13 November 2012: “We’ll erect the statue of our leader Apo [Abdullah Ocalan, the jailed PKK leader],”
7 October 2015: Demirtas threatened party members who do not attend the funerals of PKK members with launching an investigation and even taking disciplinary action. He said: “I’ll be honest here. I’ll get an internal investigation started about a [HDP] deputy on the grounds of party discipline if they don’t share the pain of our people. We receive votes from those people. Of course you’ll be sensitive about their pain. You’ll attend their funeral ceremonies.”
31 December 2015: In an interview, Demirtas encouraged the digging of trenches by the PKK, saying that they would be the “winners," and accused some intellectuals that blamed him for not taking a stance against the PKK’s violence of being “traitors.”
Lastly, Giran Ozcan described the institutions in Syria’s northeastern region as “pluralistic and democratic. Northeastern Syria is currently under the control of PKK’s Syrian affiliate PYD/YPG (to see how the PYD/YPG and the PKK is the selfsame organization please read our related fact-check clicking here).

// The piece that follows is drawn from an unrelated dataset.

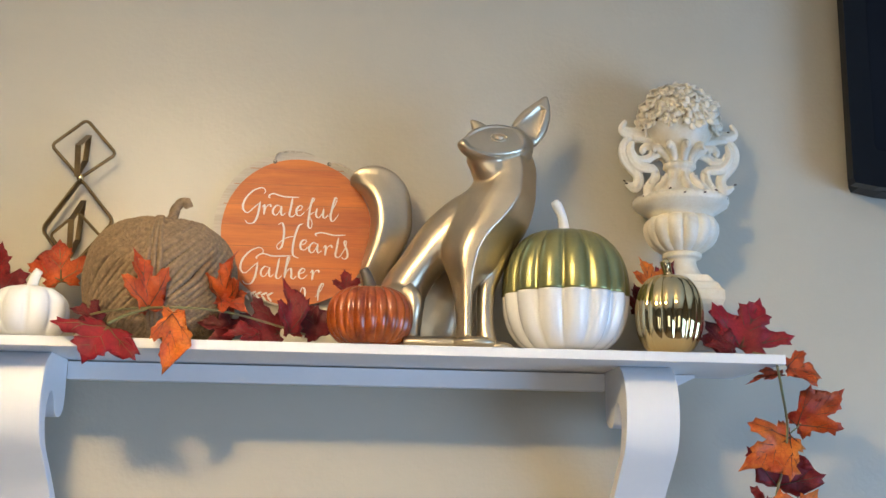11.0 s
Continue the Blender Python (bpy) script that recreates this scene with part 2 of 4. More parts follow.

The reports by Human Rights Watch and Amnesty International underscored that the PYD/YPG has a long track of human rights violations varying from recruiting child soldiers to the forced disappearances of its opponents and forced displacements of masses.
According to the 2015 Amnesty International Report, “by deliberately demolishing civilian homes, in some cases razing and burning entire villages, displacing their inhabitants with no justifiable military grounds, (PYD/YPG) is abusing its authority and brazenly flouting international humanitarian law, in attacks that amount to war crimes.” The report also showed that in some cases, PYD/YPG militants threatened civilians with calling for US airstrikes if they would not leave their villages.
The 2015 Human Rights Watch Report (HRW) in 2015 emphasized that PYD/YPG regularly recruits child soldiers despite its promises to “follow up” such cases. Another HRW report accused the PYD/YPG of arbitrary arrests, unsolved disappearances of its opponents (at least nine of them being prominent figures in the region) and again, recruiting child soldiers.